The U.S. economy is expected to have created 185,000 jobs in May, a relatively solid but unremarkable number as economists look for signs of softening global growth after private-sector job growth dropped to a nine-year low last month.
The Department of Labor will release its monthly payroll and unemployment data early Friday morning, offering investors a glimpse into the overall health of the U.S. economy and labor market.
Economists surveyed by Refinitiv forecast the unemployment rate will remain steady at 3.6 percent – the lowest level since December 1969. Investors, however, will be watching wage growth for signs of inflation, which has remained relatively flat and well-below the Federal Reserve’s preferred target of 2 percent.
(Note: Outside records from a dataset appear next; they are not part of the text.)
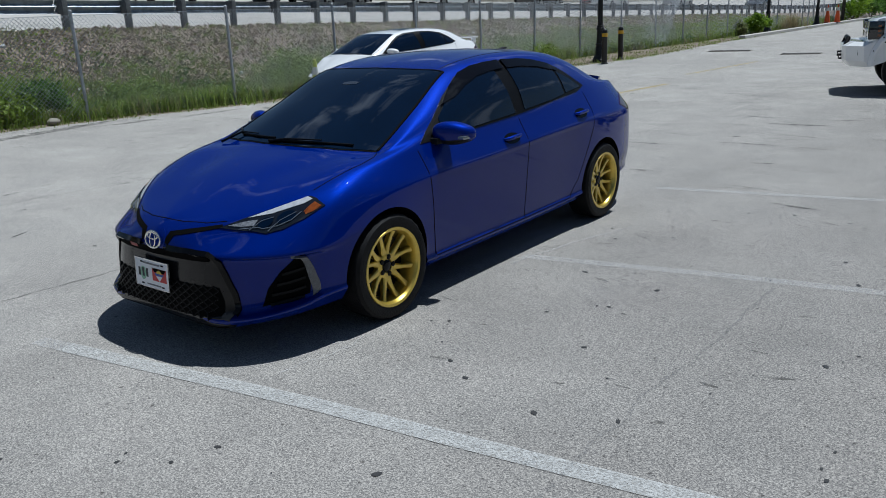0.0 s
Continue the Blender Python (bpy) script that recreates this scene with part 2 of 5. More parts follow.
CRACK = worn_paint("dark_crack", (0.10, 0.095, 0.09), 0.32, 0.52, 4.0)
PATCH = worn_paint("dark_wet_stain", (0.10, 0.095, 0.085), 0.42, 0.66, 9.0)
IRON = mat("rusty_frame_steel", (0.11, 0.095, 0.085), 0.6, 0.4, vary=0.5, scale=9, bump=0.4)
PLATE_WHITE = mat("plate_white", (0.84, 0.85, 0.88), 0.35, vary=0.08, scale=12)
FLAG_RED = mat("flag_red", (0.55, 0.02, 0.025), 0.4, vary=0.1)
FLAG_BLUE = mat("flag_blue", (0.02, 0.07, 0.4), 0.4, vary=0.1)
FLAG_YELLOW = mat("flag_yellow", (0.75, 0.55, 0.03), 0.4, vary=0.1)
PLATE_INK = mat("plate_dark_print", (0.02, 0.028, 0.04), 0.5, vary=0.15)
PALE_GREEN = mat("plate_pale_green", (0.3, 0.55, 0.38), 0.5, vary=0.15)


# ---- mesh helpers ----
def part(name, bm, material, parent=None, label="", smooth=True, sharp=35):
    me = bpy.data.meshes.new(name)
    bm.to_mesh(me)
    bm.free()
    for mm in material if isinstance(material, (list, tuple)) else (material,):
        me.materials.append(mm)
    if smooth:
        me.polygons.foreach_set("use_smooth", [True] * len(me.polygons))
        me.set_sharp_from_angle(angle=radians(sharp))
    ob = new(name, me)
    if parent:
        ob.parent = parent
    if label:
        tagged(ob, label)
    return ob


def thing(name, label, category, m=None, group="", kind=""):
    ob = new(name)
    ob.empty_display_size = 0.1
    if m is not None:
        ob.matrix_world = m
    return tagged(ob, label, category, group, kind)


def box_bm(x0, x1, y0, y1, z0, z1, bevel=0.0, bm=None, m=None):
    own = bm is None
    bm = bm or bmesh.new()
    g = bmesh.ops.create_cube(bm, size=1, matrix=(m or Matrix()) @ Matrix.Translation(((x0 + x1) / 2, (y0 + y1) / 2, (z0 + z1) / 2)) @ Matrix.Diagonal((x1 - x0, y1 - y0, z1 - z0, 1)))
    if bevel and own:
        bmesh.ops.bevel(bm, geom=bm.edges[:], offset=bevel, segments=2, affect="EDGES", profile=0.6)
    return bm


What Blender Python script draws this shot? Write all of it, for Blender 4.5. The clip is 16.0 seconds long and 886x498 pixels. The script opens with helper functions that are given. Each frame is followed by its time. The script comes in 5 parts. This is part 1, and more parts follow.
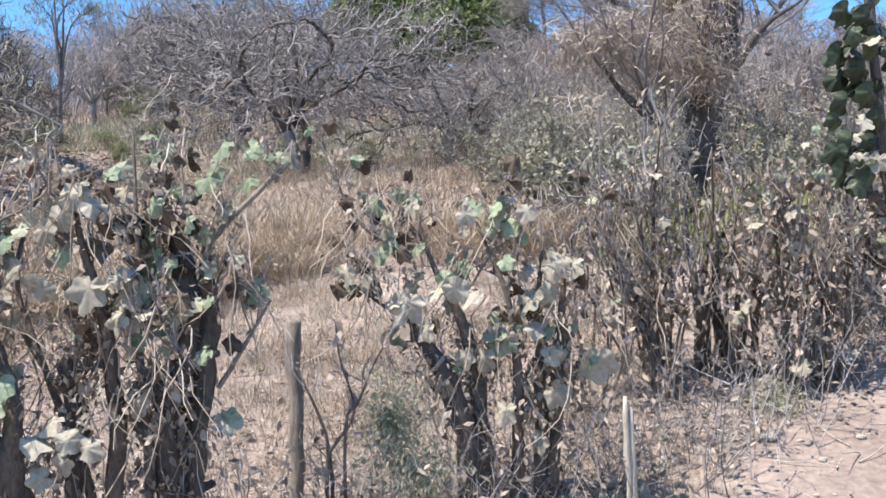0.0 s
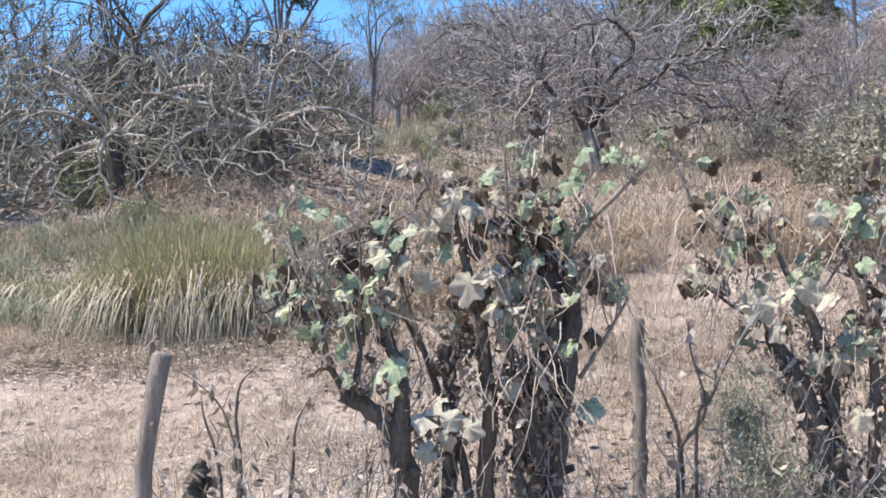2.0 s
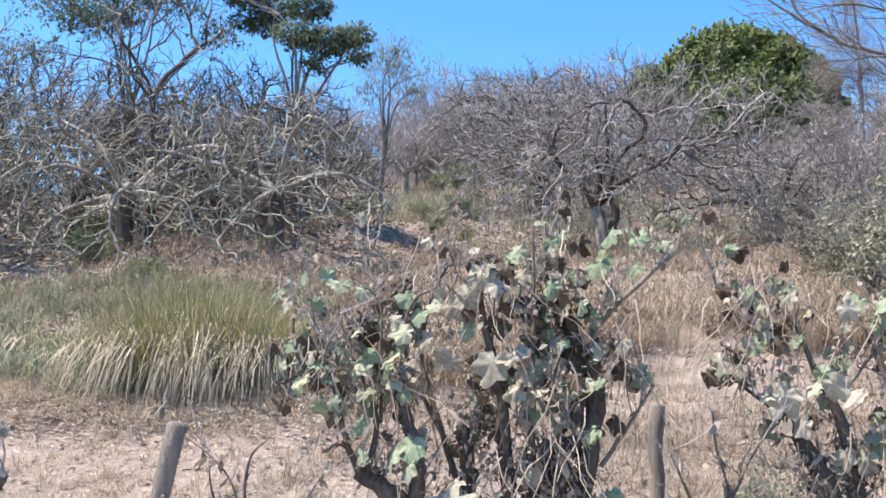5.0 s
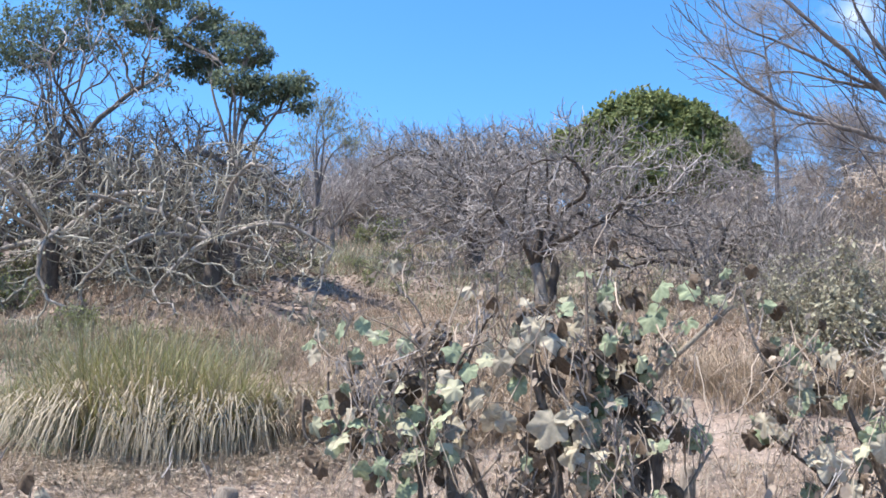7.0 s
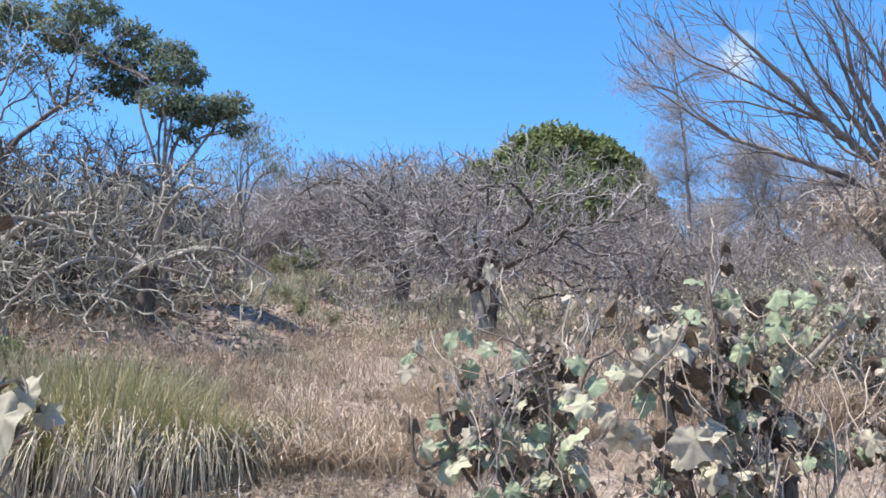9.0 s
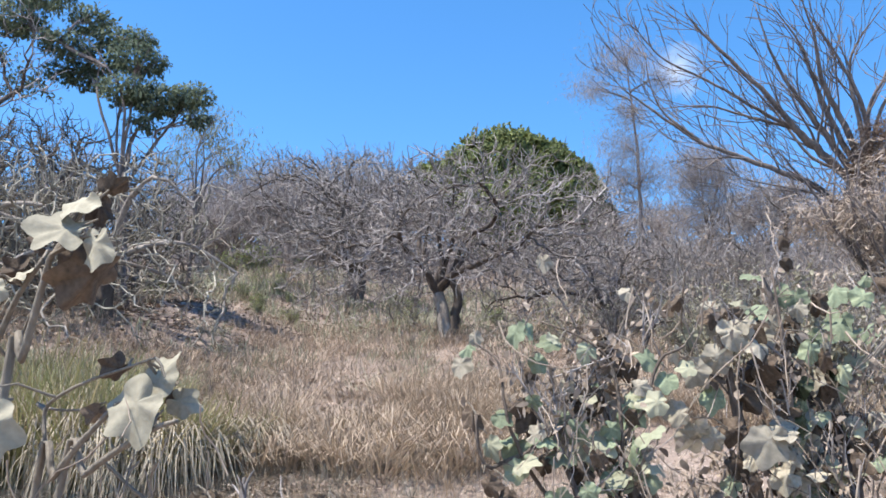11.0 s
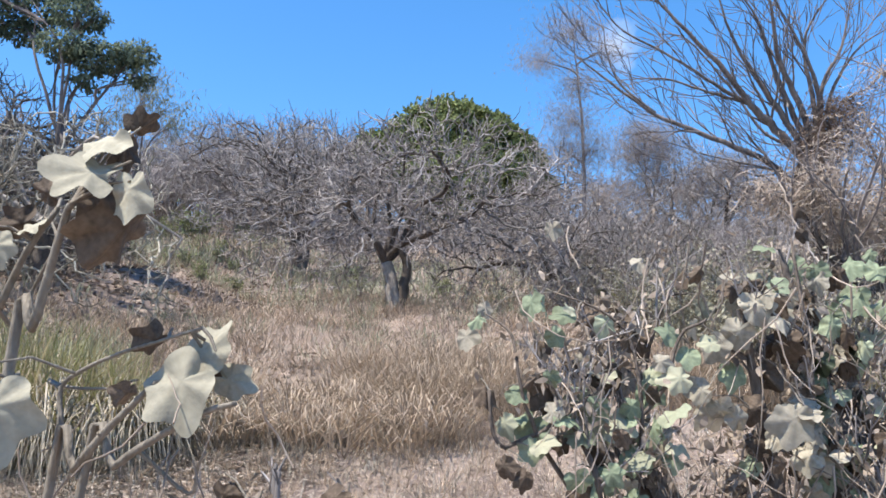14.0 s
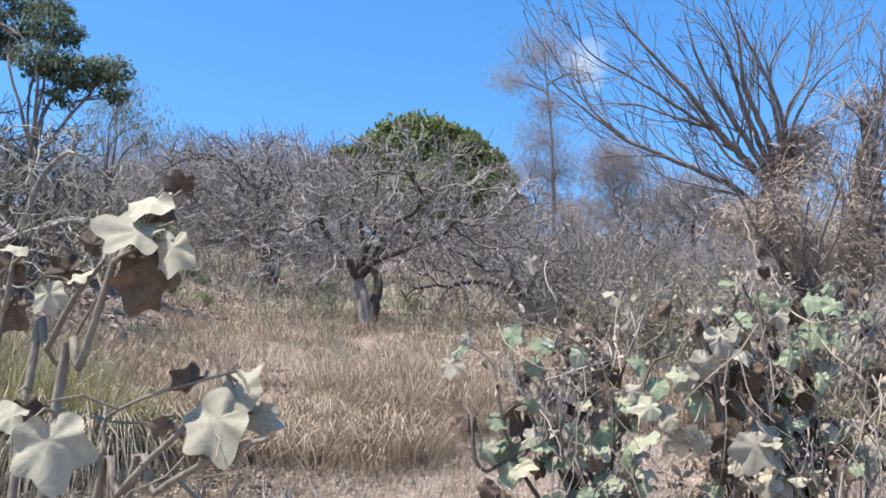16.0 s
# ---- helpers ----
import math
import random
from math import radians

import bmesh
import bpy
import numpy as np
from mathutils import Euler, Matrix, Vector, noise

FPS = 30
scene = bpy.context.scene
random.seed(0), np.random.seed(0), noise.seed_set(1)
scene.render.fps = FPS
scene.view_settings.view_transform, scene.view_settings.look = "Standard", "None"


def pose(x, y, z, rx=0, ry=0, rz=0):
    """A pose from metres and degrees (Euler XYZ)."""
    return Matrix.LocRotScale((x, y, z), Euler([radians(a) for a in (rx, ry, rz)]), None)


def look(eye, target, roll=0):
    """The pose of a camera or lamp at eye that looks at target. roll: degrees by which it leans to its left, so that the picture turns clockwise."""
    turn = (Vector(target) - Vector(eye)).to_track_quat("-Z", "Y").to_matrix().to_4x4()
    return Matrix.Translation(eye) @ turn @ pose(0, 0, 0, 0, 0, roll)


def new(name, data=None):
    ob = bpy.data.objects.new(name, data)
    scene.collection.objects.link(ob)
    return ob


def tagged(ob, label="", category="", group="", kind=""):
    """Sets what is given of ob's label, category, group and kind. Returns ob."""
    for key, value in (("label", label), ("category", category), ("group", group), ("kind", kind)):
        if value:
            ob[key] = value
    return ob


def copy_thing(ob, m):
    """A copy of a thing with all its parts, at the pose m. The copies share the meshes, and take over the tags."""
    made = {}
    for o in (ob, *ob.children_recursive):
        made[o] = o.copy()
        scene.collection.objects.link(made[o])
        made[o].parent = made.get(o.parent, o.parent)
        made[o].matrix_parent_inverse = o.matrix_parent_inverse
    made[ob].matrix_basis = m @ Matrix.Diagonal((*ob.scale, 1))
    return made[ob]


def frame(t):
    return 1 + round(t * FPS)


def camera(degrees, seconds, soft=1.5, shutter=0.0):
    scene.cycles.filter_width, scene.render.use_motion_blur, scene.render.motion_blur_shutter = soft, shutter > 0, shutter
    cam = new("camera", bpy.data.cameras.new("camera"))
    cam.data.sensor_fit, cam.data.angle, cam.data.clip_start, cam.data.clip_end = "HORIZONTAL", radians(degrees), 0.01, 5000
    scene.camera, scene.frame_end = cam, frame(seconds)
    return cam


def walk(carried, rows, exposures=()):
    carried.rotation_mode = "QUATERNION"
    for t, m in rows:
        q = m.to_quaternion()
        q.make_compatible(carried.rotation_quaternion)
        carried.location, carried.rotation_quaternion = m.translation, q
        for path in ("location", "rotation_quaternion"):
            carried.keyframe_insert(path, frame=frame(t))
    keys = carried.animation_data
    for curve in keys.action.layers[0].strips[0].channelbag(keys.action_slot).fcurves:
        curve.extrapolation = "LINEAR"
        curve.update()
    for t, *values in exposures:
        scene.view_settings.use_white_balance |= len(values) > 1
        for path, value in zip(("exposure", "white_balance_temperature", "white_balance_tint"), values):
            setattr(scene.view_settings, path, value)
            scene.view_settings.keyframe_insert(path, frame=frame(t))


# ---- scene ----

Average hourly earnings are expected to grow 3.2 percent compared to last year, matching April’s increase, but narrowly missing February’s growth of 3.4 percent -- the highest in nearly a decade. Stronger gains reflect a tightening labor market and a shrinking pool of workers, which makes it more difficult for employers to find qualified workers, and therefore encourages them to raise wages.
But if the job growth number comes in lower than expected, anticipate renewed calls for the Federal Reserve to cut the benchmark federal funds rate from the current range of 2.25 percent to 2.5 percent.
“Today’s Fed speak hinted at a rate cut this year amid trade tensions. A weaker-than-expected jobs report would increase those odds,” said Dan North, the chief economist at Euler Hermes North America.
Already, Fed Chair Jerome Powell hinted that policymakers at the U.S. central bank are prepared to cut rates to sustain the near-record expansion as they monitor how global trade developments are impacting the U.S. economic outlook. Traders are also increasingly betting on at least one rate cut by July, and possibly two by the FOMC’s January meeting.
“We do not know how or when these issues will be resolved. We are closely monitoring the implications of these developments for the U.S. economic outlook and, as always, we will act as appropriate to sustain the expansion, with a strong labor market and inflation near our symmetric 2 percent objective,” Powell said in a speech on Tuesday.
Last month, U.S. private sector hiring stalled to a near stop, with employers hiring just 27,000 people, according to the ADP National Employment Report. That was far below analyst expectations of 180,000.
In April, job growth surged, with the U.S. economy adding a staggering 263,000 jobs, far surpassing expectations. It marked the 119th straight month of gains.